Btw won't the SNP's 'local' income tax remove power from councils more effectively than Layburrr ever managed?

Will said...

I have to be totally blunt here, Ed, your comment took the art of taking a remark out of context to a whole new level - it would appear that you've just picked out words from that paragraph.

Anyway, the point I was making was that Labour have effectively 'owned' various Councils,and their predecessors since their inception,and that a culture of those Councils being personal Labour fiefdoms has emerged. You have the Kelly heredity in Renfrewshire (though Rayleen has lost her seat, I understand), Dennis Goldie flying off the handle and accusing other Councillors of Nazism - if you don't like the use of the word, talk to Dennis Goldie, who I was quoting, as is blatantly clear in the phrase 'Dennis Goldie in Falkirk, calling other councillors Nazis'. You had the internal squabbles in Council groups, as witnessed in West Dunbartonshire, financial incompetence in South Ayrshire and to top it off, a Council Leader in North Lanarkshire ignoring a law that had been passed by his own Party. That is what Labour represents at Council level and I stand by my remarks. Many Councils need a change desperately and this might give Labour a much needed boot up the jacksy in various parts of the country where complacency has been the order of the day up to now.

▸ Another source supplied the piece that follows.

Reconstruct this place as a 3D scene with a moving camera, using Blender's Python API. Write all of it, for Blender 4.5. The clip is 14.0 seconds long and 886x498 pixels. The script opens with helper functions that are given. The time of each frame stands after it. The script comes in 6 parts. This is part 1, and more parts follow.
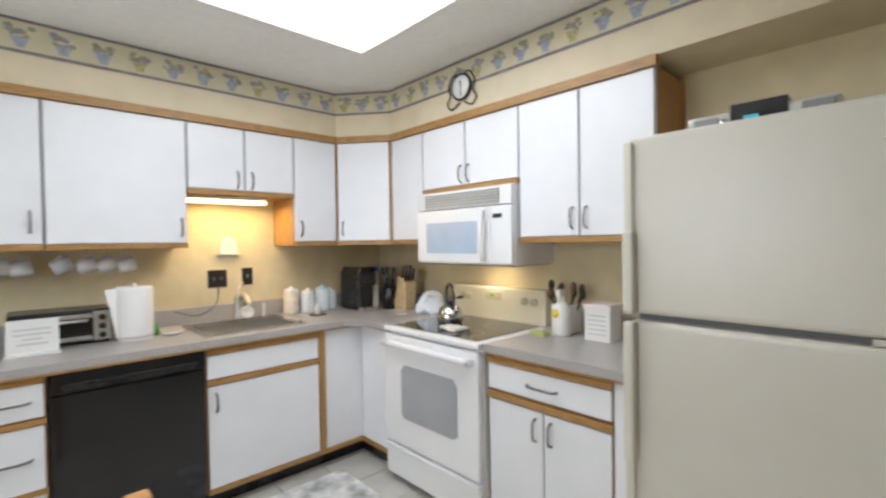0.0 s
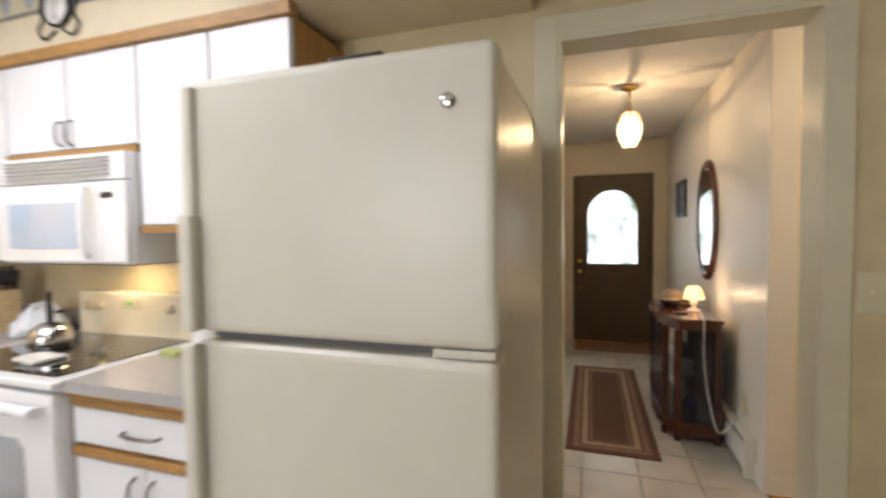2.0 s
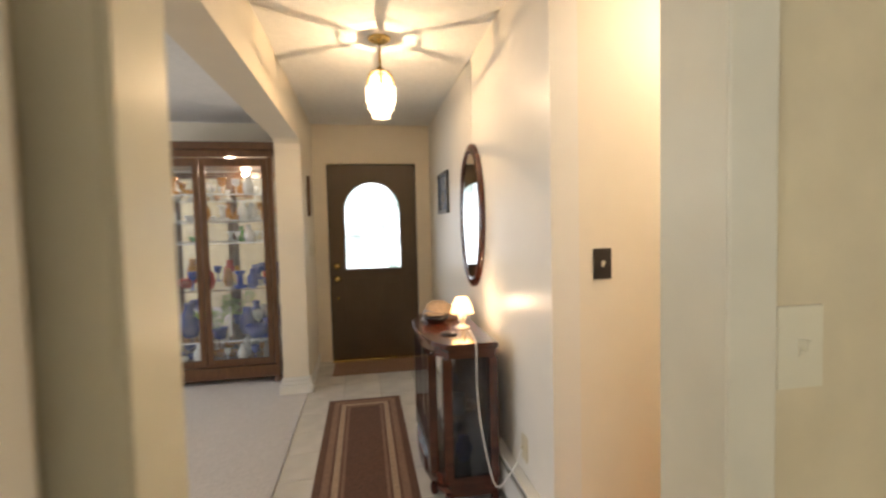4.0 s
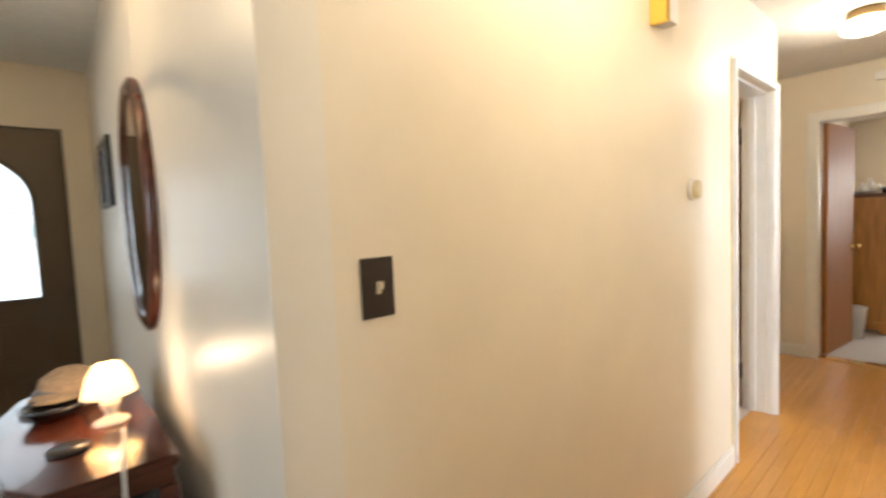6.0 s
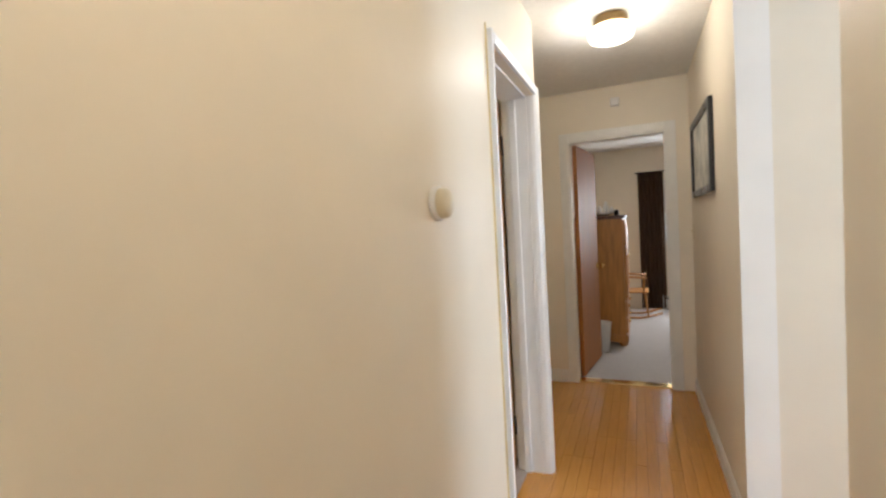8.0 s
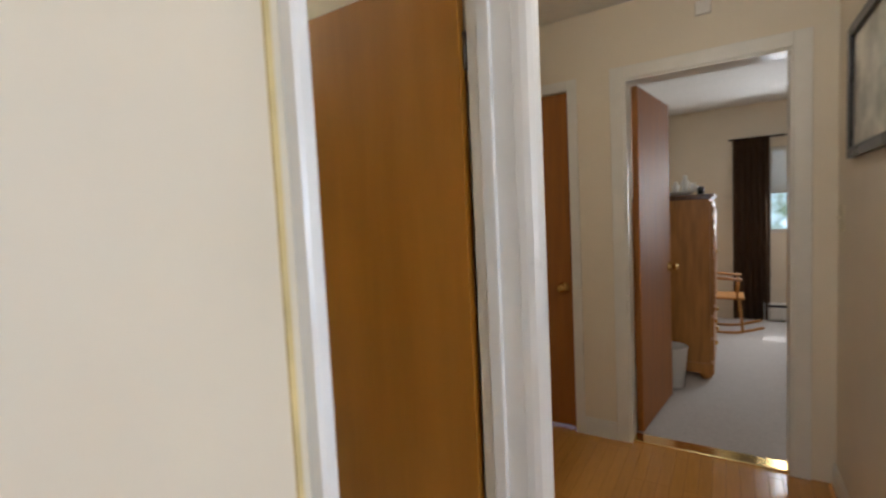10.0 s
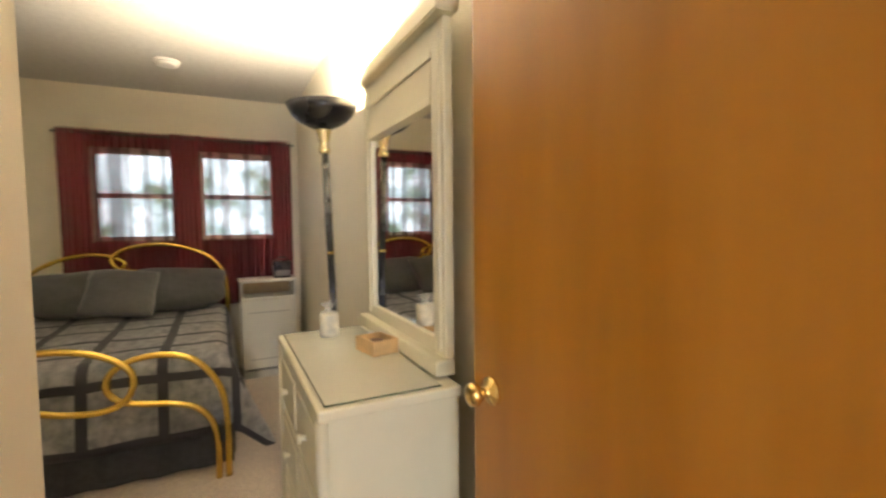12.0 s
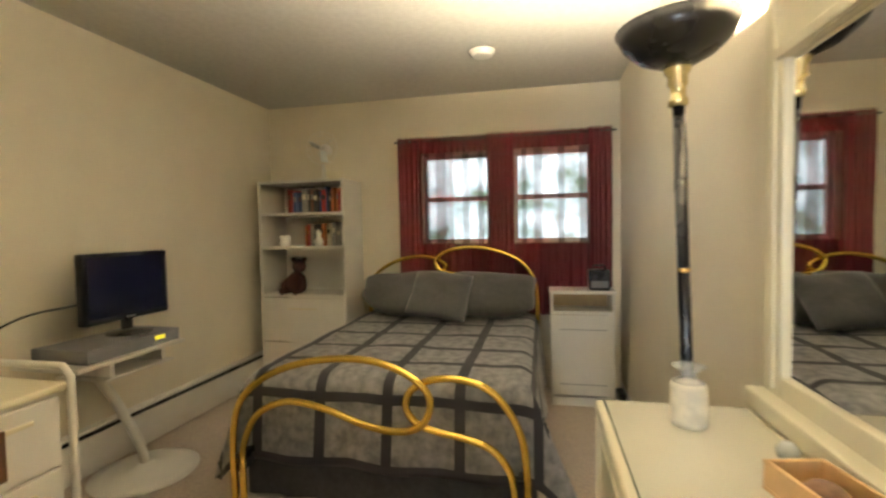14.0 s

Labour offered the referendum on the Scottish Parliament in 1997 - the people supported it. Labour's position on devolution was less clear in 1979, and indeed a Labour amendment to the law killed off the 1979 Devolution proposal even after a majority of those voting supported it. And the Exec did offer STV... at the behest of the LibDems.

Re the LIT: I'd have preferred a system where Councils could set their own rates, within reason, and I hope that if there is to be a Coalition involving the LibDems, that's negotiated into things. But I prefer even the proposals as they stand, which are at least based on what the householder can afford, to the current system, which is based on what the house would have been worth in 1991!

Ed said...

"boot up the jacksy"... are you trying to say jackboots? You just can't help yourself.